Axu (ཨ་ཕྱུག)Town and Axu Grasslands are situated in Dege County in the Garze Tibetan Autonomous Prefecture of Sichuan, China. It is an isolated region in eastern Tibet that includes green pastures dotted with sturdy yaks, snowy, lofty and rugged mountains and crystal clear lakes. The small Axu Town and its surrounding grasslands are inhabited by nomadic herdsmen and their grazing yaks.

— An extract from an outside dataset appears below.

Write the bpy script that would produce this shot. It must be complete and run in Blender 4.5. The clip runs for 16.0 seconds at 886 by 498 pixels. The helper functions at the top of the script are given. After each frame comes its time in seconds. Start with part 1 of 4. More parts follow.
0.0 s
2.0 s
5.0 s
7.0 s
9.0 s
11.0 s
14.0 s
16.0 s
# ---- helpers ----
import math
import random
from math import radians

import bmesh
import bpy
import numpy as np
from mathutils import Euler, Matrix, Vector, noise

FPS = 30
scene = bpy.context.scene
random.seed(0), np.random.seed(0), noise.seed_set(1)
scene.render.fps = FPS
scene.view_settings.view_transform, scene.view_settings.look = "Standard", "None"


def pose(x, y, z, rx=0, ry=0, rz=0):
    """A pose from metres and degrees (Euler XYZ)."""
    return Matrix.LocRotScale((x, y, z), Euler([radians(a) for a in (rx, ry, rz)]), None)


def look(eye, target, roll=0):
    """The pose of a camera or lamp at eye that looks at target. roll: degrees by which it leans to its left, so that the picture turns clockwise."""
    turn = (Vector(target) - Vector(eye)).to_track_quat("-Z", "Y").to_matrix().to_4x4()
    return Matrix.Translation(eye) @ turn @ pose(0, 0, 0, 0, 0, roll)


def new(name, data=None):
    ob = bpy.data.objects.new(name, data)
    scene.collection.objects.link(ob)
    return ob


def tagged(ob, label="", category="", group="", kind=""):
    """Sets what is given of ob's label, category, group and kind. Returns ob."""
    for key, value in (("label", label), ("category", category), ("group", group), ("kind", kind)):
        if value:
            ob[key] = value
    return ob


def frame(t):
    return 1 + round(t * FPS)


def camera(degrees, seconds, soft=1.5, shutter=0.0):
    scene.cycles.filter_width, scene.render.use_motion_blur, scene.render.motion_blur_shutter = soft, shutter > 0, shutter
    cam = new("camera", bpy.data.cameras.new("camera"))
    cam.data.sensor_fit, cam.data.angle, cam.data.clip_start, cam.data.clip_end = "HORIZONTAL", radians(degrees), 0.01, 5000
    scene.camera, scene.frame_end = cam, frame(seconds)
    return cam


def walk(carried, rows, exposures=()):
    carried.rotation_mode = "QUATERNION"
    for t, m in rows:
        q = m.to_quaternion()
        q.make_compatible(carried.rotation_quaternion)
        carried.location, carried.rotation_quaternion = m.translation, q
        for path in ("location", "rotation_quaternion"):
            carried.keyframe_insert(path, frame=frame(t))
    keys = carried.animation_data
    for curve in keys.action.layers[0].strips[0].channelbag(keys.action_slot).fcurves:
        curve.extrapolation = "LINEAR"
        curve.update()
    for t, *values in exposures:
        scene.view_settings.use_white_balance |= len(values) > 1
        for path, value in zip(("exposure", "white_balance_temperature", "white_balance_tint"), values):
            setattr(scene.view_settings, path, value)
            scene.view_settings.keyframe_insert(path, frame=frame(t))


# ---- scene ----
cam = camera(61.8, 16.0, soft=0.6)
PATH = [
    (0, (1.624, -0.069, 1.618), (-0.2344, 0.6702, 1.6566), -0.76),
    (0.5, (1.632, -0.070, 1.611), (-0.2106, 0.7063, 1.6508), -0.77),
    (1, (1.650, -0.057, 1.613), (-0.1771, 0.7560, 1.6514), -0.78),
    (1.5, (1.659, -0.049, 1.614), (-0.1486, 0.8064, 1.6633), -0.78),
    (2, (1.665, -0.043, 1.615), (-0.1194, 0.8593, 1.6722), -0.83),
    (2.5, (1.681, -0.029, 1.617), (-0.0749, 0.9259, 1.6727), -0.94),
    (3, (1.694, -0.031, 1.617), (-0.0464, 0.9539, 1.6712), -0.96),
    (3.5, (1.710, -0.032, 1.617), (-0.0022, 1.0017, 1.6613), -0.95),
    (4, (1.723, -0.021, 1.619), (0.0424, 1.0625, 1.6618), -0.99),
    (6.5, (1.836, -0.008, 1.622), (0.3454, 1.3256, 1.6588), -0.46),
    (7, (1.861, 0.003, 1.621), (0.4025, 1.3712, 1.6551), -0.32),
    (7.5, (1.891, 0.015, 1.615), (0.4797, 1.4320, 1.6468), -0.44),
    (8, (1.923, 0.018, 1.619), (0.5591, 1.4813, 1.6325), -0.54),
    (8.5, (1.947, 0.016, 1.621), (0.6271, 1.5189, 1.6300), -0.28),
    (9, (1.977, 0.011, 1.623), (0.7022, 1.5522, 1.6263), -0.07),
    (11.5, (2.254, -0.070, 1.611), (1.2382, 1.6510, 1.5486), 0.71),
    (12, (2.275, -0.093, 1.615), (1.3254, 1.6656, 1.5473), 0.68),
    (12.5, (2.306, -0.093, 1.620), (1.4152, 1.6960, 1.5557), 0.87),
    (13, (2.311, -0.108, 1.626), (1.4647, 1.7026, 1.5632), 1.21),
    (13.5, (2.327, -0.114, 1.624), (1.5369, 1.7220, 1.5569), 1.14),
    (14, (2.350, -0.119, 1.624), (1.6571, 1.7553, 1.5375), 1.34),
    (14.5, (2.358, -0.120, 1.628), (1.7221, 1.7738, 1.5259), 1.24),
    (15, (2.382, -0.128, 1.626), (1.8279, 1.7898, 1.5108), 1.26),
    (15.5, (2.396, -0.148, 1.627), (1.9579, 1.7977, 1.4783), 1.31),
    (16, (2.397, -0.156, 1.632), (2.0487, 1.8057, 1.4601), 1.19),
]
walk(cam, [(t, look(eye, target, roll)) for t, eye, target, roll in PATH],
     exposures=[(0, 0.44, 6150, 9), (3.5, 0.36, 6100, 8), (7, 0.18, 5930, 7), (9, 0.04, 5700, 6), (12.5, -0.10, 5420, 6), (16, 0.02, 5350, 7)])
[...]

Axu Grasslands are located about 230 kilometers northeast of Dege Town. Axu Grasslands cover an area of 800 sq. kilometers, and have the Yalong River flowing through it. These grasslands not only provide picturesque sceneries, but are also known for their harsh climatic conditions. The Chinese government plans to initiate projects of large-scale farming of wheat and barley, and gas exploration in Axu Grasslands. Since the grasslands are at an altitude of over 4,500 meters, they thus remain frozen for six to nine months a year. Nonetheless, this harsh and inhospitable area is believed to be the hometown of the famous Tibetan, King Gesar.
The Legendary King Gesar
A famous hero and warrior, King Gesar is said to have been born in the Axu Grasslands and was the ruler of Ling Kingdom in east Tibet during the 11th century. He is considered to be a fearless leader who waged war against all the enemies of the kingdom and protected the poor. Different versions of King Gesar and his life exist across Tibet and Central Asia including a number of Tibetan versions, a Mongolian version, a Buryat version, a Lower Ladakhi version, a Salar version, and a Bhutan version.
The Famous Temple
The temple of King Gesar was constructed in the Axu Grasslands in 1970 by Ling Cong and was later renamed Memorial Hall of King Gesar. An enormous statue of King Gesar riding a horse stands in the main hall of the temple. The heroic tales of King Gesar are widely told by the inhabitants of Axu Grasslands in the form of stories, songs and dances. The ‘Epic of King Gesar’, the greatest literature work on the life of King Gesar, is popular in Tibet, Sichuan, Inner Mongol, Gansu, Qinghai and other places. In the Axu Grasslands, celebrations to honor the legendary warrior take place often.
The Epic of King Gesar
Similar to Iliad of Greeks and King Arthur of medieval Europeans, Tibetans have the Epic of King Gesar. Rooted deep into folklore, stories of King Gesar had been passed down generations orally while its written beginnings are found back in 1716 when it was, upon Qing Emperor’s order, translated from Tibetan. This Oriental Iliad covers important reigns of Tibetan social development and also descriptions of countless tribes and regions. The Epic of King Gesar is the longest work of literature in the world with over 120 volumes and 20 million words in more than 1 million verses.